Plinio Corrêa de Oliveira La indolencia, propia de muchas poblaciones que vivieron 50 años o más bajo la tiranía comunista, era acentuada por el hecho que, en ese régimen, todos tenían que trabajar más o menos gratuitamente para el Estado. A cambio, se les exigía poco trabajo, el cual además era realizado sin mayor preocupación, porque nadie —salvo los privilegiados de la nomenklatura— tenía derecho de asegurarse para sí una mejora de las condiciones de vida, obtenida sistemáticamente en función del aumento cualitativo y cuantitativo de su trabajo.
Así, el modo de vivir era vegetar. Pero vegetar, bajo cierto punto de vista, es descansar. Y el mero descanso, aún en la indigencia, para muchos individuos o para muchos pueblos, es un estilo de gozar la vida propio de los fracasados. Se introdujo así, en aquellas poblaciones, la idea de que trabajar mucho para producir mucho no compensa la fatiga de trabajar, la preocupación de estar concibiendo negocios y el temor del perjuicio generalmente acarreado por negocios mal hechos. Todo este fardo de esfuerzos y aprensiones pesa sobre el hombre, y no compensa —según estos apologistas de la pereza— el esfuerzo que exige. Más vale la pena trabajar lo menos posible, comer igualmente lo menos posible, descansar mucho, embriagarse mucho… antes que trabajar mucho, consumir en abundancia y mejorar constantemente el propio nivel de vida. Lo indispensable, lo conveniente y lo superfluo ¿Qué viene a ser, en este caso, consumir? La primera idea que salta al espíritu es la de comer, lo que por cierto está incluido en el concepto de consumo. Sin embargo, consumir significa también tener en la vida otros placeres, no necesariamente los del magnate de Mamón (a quien le están abiertas las puertas del alto consumo), sino placeres que proporcionan bienestar al hombre, en mayor o menor proporción, conforme las apetencias de su naturaleza.
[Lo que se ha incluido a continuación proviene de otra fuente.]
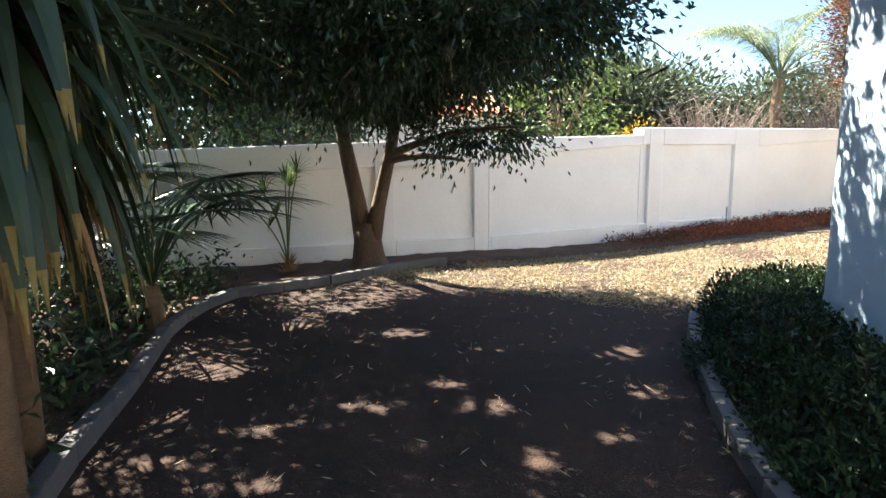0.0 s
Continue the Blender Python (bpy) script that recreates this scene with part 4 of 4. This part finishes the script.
def yucca(at, head_z, n, seed):
    random.seed(seed)
    t = empty("yucca", "tall yucca with drooping blades, yellow and dead at their tips", "plant", at=at)
    smooth(part("trunk", tube([(0, 0, -0.05), (0.03, 0, head_z * 0.5), (0, 0.02, head_z + 0.25)], [0.13, 0.10, 0.08], 10), PALMBARK, t))
    for k in range(n):
        a = random.uniform(0, 2 * math.pi)
        up = random.uniform(-1.3, 0.6)
        base = Vector((0.05 * math.cos(a), 0.05 * math.sin(a), head_z + random.uniform(-0.35, 0.25)))
        way = Vector((math.cos(a), math.sin(a), up))
        base = base + way * 0.06
        ln, w = random.uniform(0.8, 1.2), random.uniform(0.07, 0.1)
        vs, fs = blade(base, way, ln, w, random.uniform(2.4, 4.2) if up < 0.45 else 1.2, 8)
        if up < -0.6 and random.random() < 0.5:
            part("dead_blade", (vs, fs), DEADLEAF, t, "dry tan dead blade")
            continue
        leaf = part("blade", (vs, fs), [YUCCA, YUCCATIP], t)
        for i, f in enumerate(leaf.data.polygons):
            f.material_index = 1 if i >= 14 else 0
    random.seed(3)


yucca((-3.88, -1.6, -0.48), 1.95, 240, 5)
yucca((-4.5, -1.6, -0.48), 2.6, 150, 6)
yucca((-4.32, -1.04, -0.48), 2.05, 150, 8)


def fan_palm(at, n, size, seed):
    random.seed(seed)
    t = empty("fan_palm", "fan palm with dark glossy pleated fronds", "palm", at=at)
    smooth(part("trunk", tube([(0, 0, -0.05), (0, 0, 0.15), (0, 0, 0.36)], [0.09, 0.08, 0.05], 10), PALMBARK, t))
    for k in range(n):
        a = 2 * math.pi * k / n + random.uniform(-0.3, 0.3)
        h = random.uniform(0.35, 1.0)
        tip = Vector((math.cos(a) * random.uniform(0.5, 0.85), math.sin(a) * random.uniform(0.5, 0.85), 0.35 + h))
        st_pts = bend((0, 0, 0.35), (tip.x * 0.4, tip.y * 0.4, tip.z), tip, 6)
        fr = part("stalk", tube(st_pts, [0.012] * 7, 5), FANLEAF, t)
        axis_d = (st_pts[-1] - st_pts[-2]).normalized()
        side = axis_d.cross(Vector((0, 0, 1))).normalized()
        fans = []
        for q in range(30):
            th = radians(-125 + 250 * q / 29)
            way = axis_d * math.cos(th) + side * math.sin(th)
            fans.append(blade(tip, way, size * (0.75 + 0.25 * math.cos(th * 0.6)), 0.032, 0.5, 5, 0.3))
        part("frond", join(fans), FANLEAF, fr)
    random.seed(4)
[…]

La palabra consumir abarca por lo tanto el conjunto de aquello que apetece a las justas temperancias de la naturaleza humana. En el ámbito del consumo de una ciudad pueden existir bienes que de ninguna manera son necesarios para saciar el hambre, y que en rigor no son indispensables para vivir, como por ejemplo tres o cuatro grandes teatros, en los cuales haya permanentemente exhibiciones artísticas de gran valor, a las que una parte de la población, aficionada a esos espectáculos, asiste. En el mismo orden de ideas estaría un óptimo museo, una galería de arte, un excelente tren urbano. El concepto de consumo incluye, pues, todo aquello que es indispensable para que el hombre pueda vivir, pero incluye también lo conveniente, y en lo conveniente, hasta lo superfluo, que hace la vida agradable. Una madre de familia entra en un almacén y ve una figura de porcelana representando una pastora conduciendo un corderito; ella juzga que sería agradable tenerla en el centro de mesa de su sala; lo compra: ella consumió. Ella no va a comerse aquel objeto de porcelana; lo adquirió apenas para que todos lo miren. Sin embargo, es un verdadero consumo. Tesis típicamente socialista
Va naciendo ahora una tesis. Y, si se le da toda la atención, se nota, desde luego, un cuño socialista característico. Dado que unos tienen mucho y otros tienen poco, es preciso que los que tienen mucho se queden sólo con lo indispensable para vivir y den todo lo superfluo a los demás. Porque si ellos reúnen en torno de sí objetos de lujo, de confort, con eso consumen mucho. Correlativamente comen mucho, beben mucho, gozan de vacaciones fastuosas, cuando viajan es por aire, preferiblemente con avión propio, tienen una pista de aterrizaje en su propiedad rural, helipuerto en el jardín de su casa, etc. Ahora, según los anticonsumistas aquello que no es indispensable para vivir, el hombre no lo puede tener. Así, nadie tiene derecho de gastar en helicópteros, ni en viajes, ni en figuras de porcelana: todos deben gastar para ventaja de todos.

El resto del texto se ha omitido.